Besides, the company has been a bit of a laggard in healthcare lately, so its efforts could use a revenue-generating asset or several. The healthcare business delivered organic local-currency sales growth of only 2.7%, 3.8%, and recorded a slight decline of 1.1%, respectively, in the first three quarters of fiscal 2018. The rock-bottom of the projected range in the previous five-year plan was 4%.

An inexpensive Aristocrat?

I'm not a believer in companies spending valuable capital to buy growth, rather than developing it organically, but as part of a broader effort, it can be a winning strategy. M*Modal is clearly a player in its segment, so the technology unit going over to 3M has a fine chance to make a meaningful contribution to its new parent's future.

Of course, any company as sprawling 3M is not going to juice growth with a single investment, even if said investment is $1 billion in size. But it's an encouraging sign that management is thinking in the right direction about how to solve its problems, and actively pouncing on an opportunity to buy its way toward a solution.

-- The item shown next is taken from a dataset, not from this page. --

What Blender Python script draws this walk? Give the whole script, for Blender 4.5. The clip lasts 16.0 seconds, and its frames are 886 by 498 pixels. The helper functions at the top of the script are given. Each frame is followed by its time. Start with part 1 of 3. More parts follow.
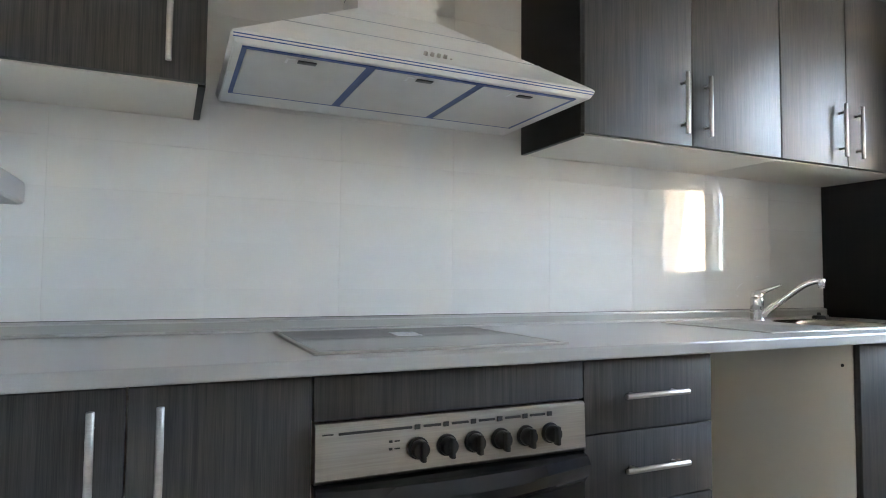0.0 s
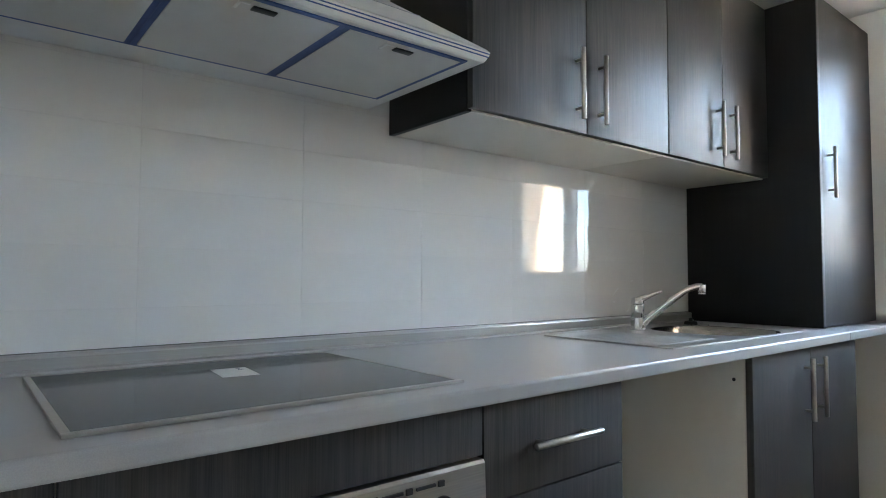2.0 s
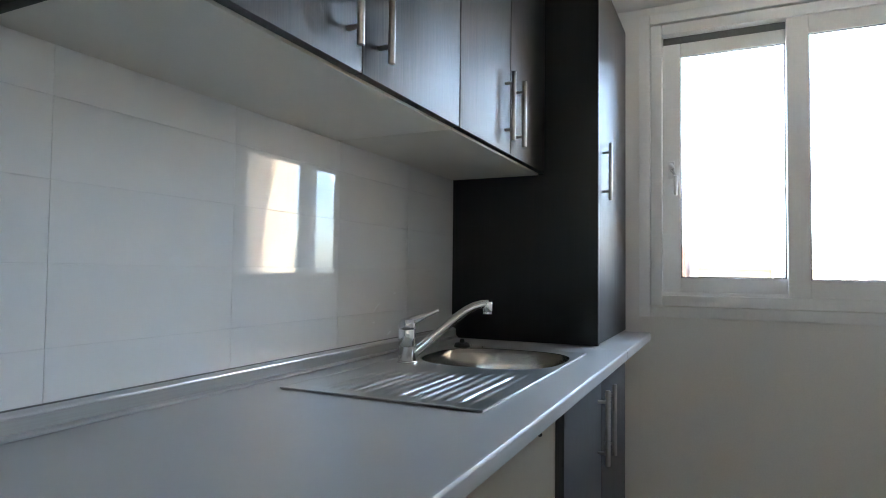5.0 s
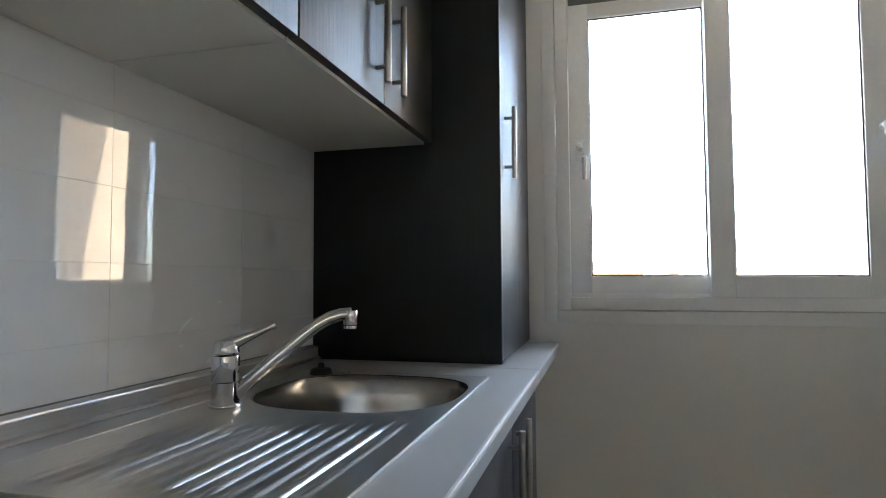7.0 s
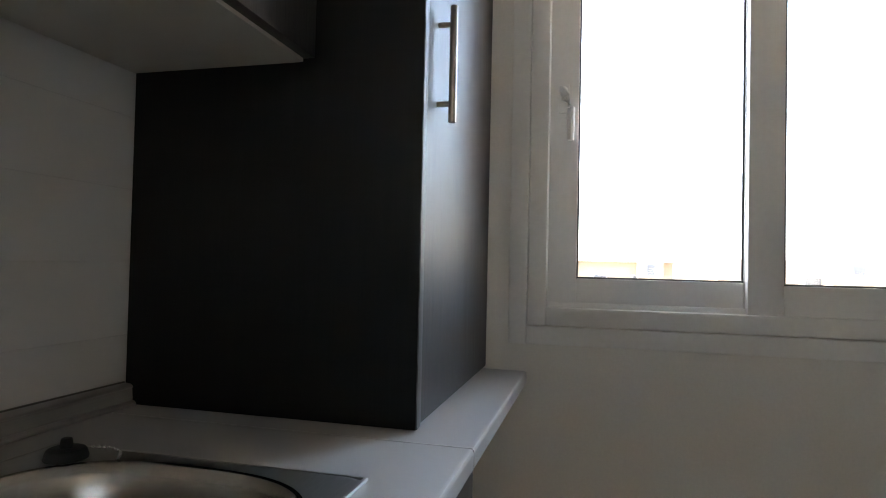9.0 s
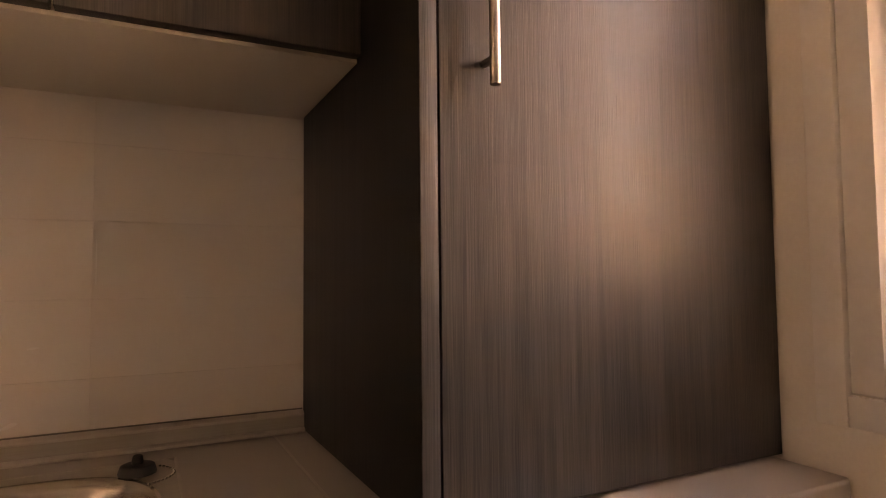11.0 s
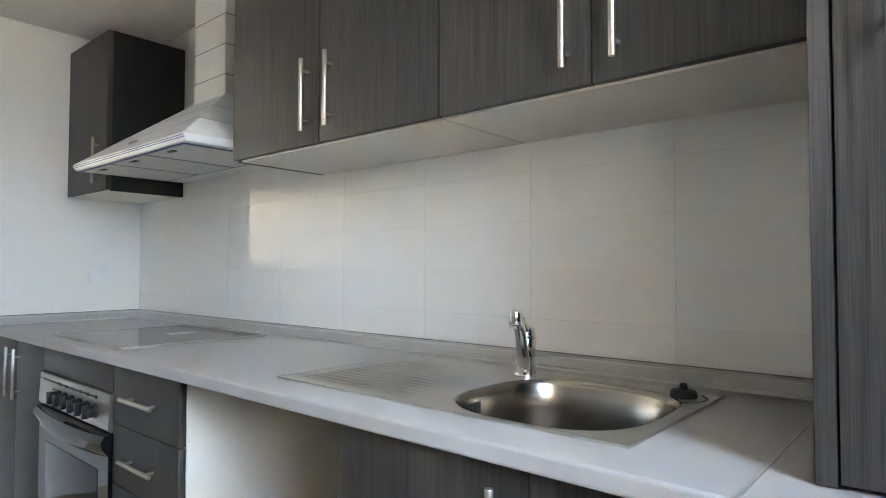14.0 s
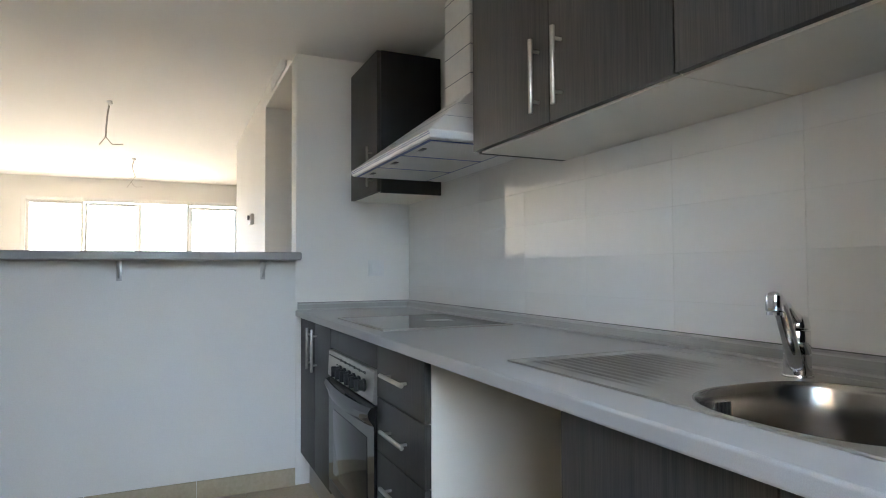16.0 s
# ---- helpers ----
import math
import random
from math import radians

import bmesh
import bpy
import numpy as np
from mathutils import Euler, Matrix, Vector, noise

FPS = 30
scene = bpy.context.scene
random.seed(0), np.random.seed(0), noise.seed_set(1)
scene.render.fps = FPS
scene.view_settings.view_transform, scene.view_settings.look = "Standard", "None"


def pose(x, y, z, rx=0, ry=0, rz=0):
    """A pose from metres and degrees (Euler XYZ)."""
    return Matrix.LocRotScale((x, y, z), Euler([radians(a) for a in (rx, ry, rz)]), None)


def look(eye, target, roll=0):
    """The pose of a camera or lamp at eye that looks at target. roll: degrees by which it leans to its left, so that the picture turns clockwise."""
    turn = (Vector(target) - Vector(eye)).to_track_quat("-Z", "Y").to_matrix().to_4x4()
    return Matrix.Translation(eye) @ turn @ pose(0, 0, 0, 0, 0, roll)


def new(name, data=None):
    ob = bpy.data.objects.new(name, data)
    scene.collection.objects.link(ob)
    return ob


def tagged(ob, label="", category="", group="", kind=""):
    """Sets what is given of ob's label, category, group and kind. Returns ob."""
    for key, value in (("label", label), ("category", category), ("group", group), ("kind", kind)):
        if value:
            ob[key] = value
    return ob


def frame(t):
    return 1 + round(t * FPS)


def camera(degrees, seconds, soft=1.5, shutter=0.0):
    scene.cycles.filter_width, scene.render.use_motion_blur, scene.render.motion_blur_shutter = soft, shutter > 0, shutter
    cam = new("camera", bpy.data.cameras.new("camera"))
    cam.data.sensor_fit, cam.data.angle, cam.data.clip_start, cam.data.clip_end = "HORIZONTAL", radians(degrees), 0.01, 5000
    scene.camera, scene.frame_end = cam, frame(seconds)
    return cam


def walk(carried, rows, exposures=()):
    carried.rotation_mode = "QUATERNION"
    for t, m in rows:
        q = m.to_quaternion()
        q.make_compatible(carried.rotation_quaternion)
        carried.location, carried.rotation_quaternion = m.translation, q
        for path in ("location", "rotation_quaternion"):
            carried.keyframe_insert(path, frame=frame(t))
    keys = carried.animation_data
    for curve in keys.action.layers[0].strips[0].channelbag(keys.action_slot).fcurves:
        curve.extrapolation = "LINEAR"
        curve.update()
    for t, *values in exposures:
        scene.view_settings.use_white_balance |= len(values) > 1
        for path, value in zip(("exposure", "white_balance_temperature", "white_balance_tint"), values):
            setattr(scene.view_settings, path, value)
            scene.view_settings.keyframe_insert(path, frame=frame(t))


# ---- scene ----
cam = camera(72.7, 16.0, soft=1.0)
PATH = [
    (0, (0.38, -1.681, 1.045), (1.203, 0.139, 1.145), 0.5),
    (0.5, (0.389, -1.569, 1.061), (1.374, 0.171, 1.136), 0.3),
    (1, (0.413, -1.505, 1.072), (1.525, 0.157, 1.121), 0.7),
    (1.5, (0.461, -1.426, 1.067), (1.658, 0.175, 1.14), 0.2),
    (2, (0.534, -1.325, 1.078), (1.789, 0.229, 1.171), 0.2),
    (2.5, (0.631, -1.26, 1.099), (1.892, 0.289, 1.206), 0.0),
    (3, (0.678, -1.195, 1.12), (2.105, 0.204, 1.192), 0.6),
    (3.5, (0.725, -1.136, 1.14), (2.304, 0.091, 1.176), 1.2),
    (4, (0.8, -1.077, 1.139), (2.454, 0.047, 1.191), 1.1),
    (4.2, (0.841, -1.036, 1.137), (2.523, 0.045, 1.197), 0.9),
    (6.5, (1.308, -0.739, 1.116), (3.238, -0.222, 1.204), 0.3),
    (7, (1.459, -0.751, 1.107), (3.389, -0.237, 1.21), -0.3),
    (7.5, (1.63, -0.748, 1.136), (3.573, -0.279, 1.214), 0.1),
    (8, (1.79, -0.736, 1.151), (3.751, -0.343, 1.2), 0.9),
    (8.2, (1.84, -0.728, 1.145), (3.806, -0.363, 1.199), 0.6),
    (10.5, (2.557, -0.968, 1.151), (3.944, 0.471, 1.237), 0.5),
    (11, (2.666, -1.078, 1.16), (3.559, 0.708, 1.264), -0.6),
    (11.5, (2.744, -1.177, 1.164), (3.17, 0.777, 1.188), -0.6),
    (12, (2.853, -1.179, 1.162), (2.738, 0.817, 1.219), -0.9),
    (12.5, (2.928, -1.173, 1.166), (2.33, 0.734, 1.243), -1.1),
    (13, (3.036, -1.184, 1.154), (2.088, 0.576, 1.197), -0.2),
    (13.5, (3.058, -1.236, 1.137), (1.916, 0.405, 1.19), 0.2),
    (14, (3.047, -1.283, 1.137), (1.751, 0.239, 1.203), 0.1),
    (14.5, (3.05, -1.26, 1.131), (1.59, 0.107, 1.195), -0.0),
    (15, (3.062, -1.225, 1.123), (1.469, -0.016, 1.17), -0.5),
    (15.5, (3.063, -1.202, 1.102), (1.358, -0.159, 1.165), -0.2),
    (16, (3.05, -1.176, 1.097), (1.229, -0.352, 1.167), -0.3),
]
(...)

Combined with the 2018 stock price swoon, which was typical for the Big Industrials space, this puts the company into consideration for a buy to start the new year. Like other fallen diverse-industrial stars Honeywell (HON 1.77%) and Caterpillar (CAT -2.72%), to name but two, certain valuations now look intriguing for 3M:

Company Stock Price Performance, 2018 Forward P/E 5-yr. Forward PEG Ratio Dividend Yield
3M (19%) 17.8 2.1 2.9%
Honeywell (13%) 17.0 2.5 2.5%
Caterpillar (19%) 10 0.4 2.7%

Data sources: Yahoo! Finance, YCharts, 

3M beats Honeywell in terms of five-year forward PEG, although it's not a bargain when compared to Caterpillar. However, to me, this can be somewhat justified by 3M being more diversified in higher-potential segments than Caterpillar. I should also point out that 3M is the only Dividend Aristocrat among the trio, and therefore an inherently more reliable dividend play.

All of this, in my view, makes 3M stock worthy of consideration as an industrial-sector investment for these opening days of 2019.